4. »Der Heilige Geist ruhte auf ihm« (Lk 2,25). Was der Evangelist von Simeon sagt, kann gut auch auf euch angewandt werden, die der Heilige Geist zu einer besonderen Erfahrung Christi führt. Mit der erneuernden Kraft seiner Liebe will Er aus euch wirksame Zeugen der Umkehr, Buße und des neuen Lebens machen.

Das Herz, die Zuneigungen, Interessen, Gefühle auf Christus konzentriert zu haben, bildet den größten Aspekt des Geschenkes, das der Geist in euch bewirkt. Er gestaltet euch Ihm, dem Keuschen, Armen und Gehorsamen, gleich. Und die Evangelischen Räte, weit davon entfernt, ein Verzicht zu sein, der verarmen läßt, stellen eine Wahl dar, welche die Person zur volleren Verwirklichung ihrer Fähigkeiten befreit.

Über die Prophetin Hanna bemerkt der Evangelist: »Sie hielt sich ständig im Tempel auf« (Lk 2,37). Die erste Berufung derer, die sich mit ungeteiltem Herzen in die Nachfolge Jesu begeben, ist es, »bei ihm zu sein« (vgl. Mk 3,14), Gemeinschaft mit ihm zu pflegen im Hören seines Wortes und im ständigen Lob Gottes (vgl. Lk 2,38). Ich denke in diesem Augenblick an das Gebet, besonders das liturgische, das sich aus den vielen über die ganze Erde verstreuten Klöstern und Gemeinschaften geweihten Lebens zu Gott erhebt. Liebe Brüder und Schwestern, laßt in Demut und Beständigkeit euer Lob in der Kirche erschallen, und das Lied eures Lebens wird ein Echo finden tief im Herzen der Welt.

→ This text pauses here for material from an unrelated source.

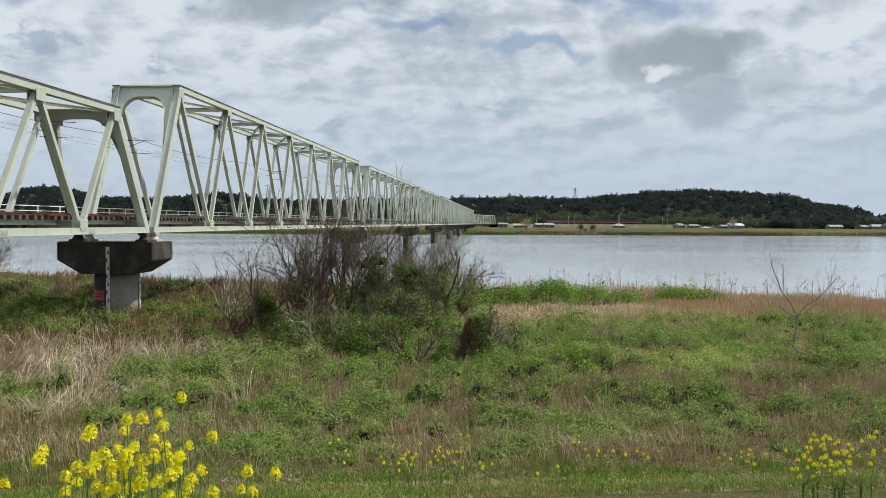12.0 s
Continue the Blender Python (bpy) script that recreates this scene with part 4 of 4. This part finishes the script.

5. Die freudige Erfahrung der Begegnung mit Jesus, der Jubel und das Lob, die aus dem Herzen hervorbrechen, können nicht verborgen bleiben. Der Dienst, den die Institute geweihten Lebens und die Gesellschaften apostolischen Lebens dem Evangelium in der Verschiedenheit der Formen, die der Heilige Geist in der Kirche hervorgerufen hat, erweisen, kommt stets aus einer Erfahrung der Liebe und aus einer lebendigen Begegnung mit Christus. Er kommt aus der Teilnahme an seiner Mühe und seiner unablässigen Hingabe an den Vater.

Gerufen, alles zu verlassen, um Christus zu folgen, verzichtet ihr gottgeweihten Männer und Frauen darauf, euer Leben von der Familie, dem Beruf und den irdischen Belangen her zu bestimmen, und wählt als einziges Kriterium das Sich-Identifizieren mit dem Herrn. Ihr nehmt auf diese Weise eine neue Identität von Familie an. Für euch gelten in besonderem Maß die Worte des göttlichen Meisters: »Dieser ist für mich Bruder und Schwester und Mutter« (vgl. Mk 3,35). Der Ruf zum Verzicht, das wißt ihr wohl, hat nicht das Ziel, euch »ohne Familie« zu lassen, sondern er will euch zu ersten und qualifizierten Mitgliedern der »neuen Familie« machen, Zeugnis und Verheißung für alle, die Gott rufen und in sein Haus aufnehmen will.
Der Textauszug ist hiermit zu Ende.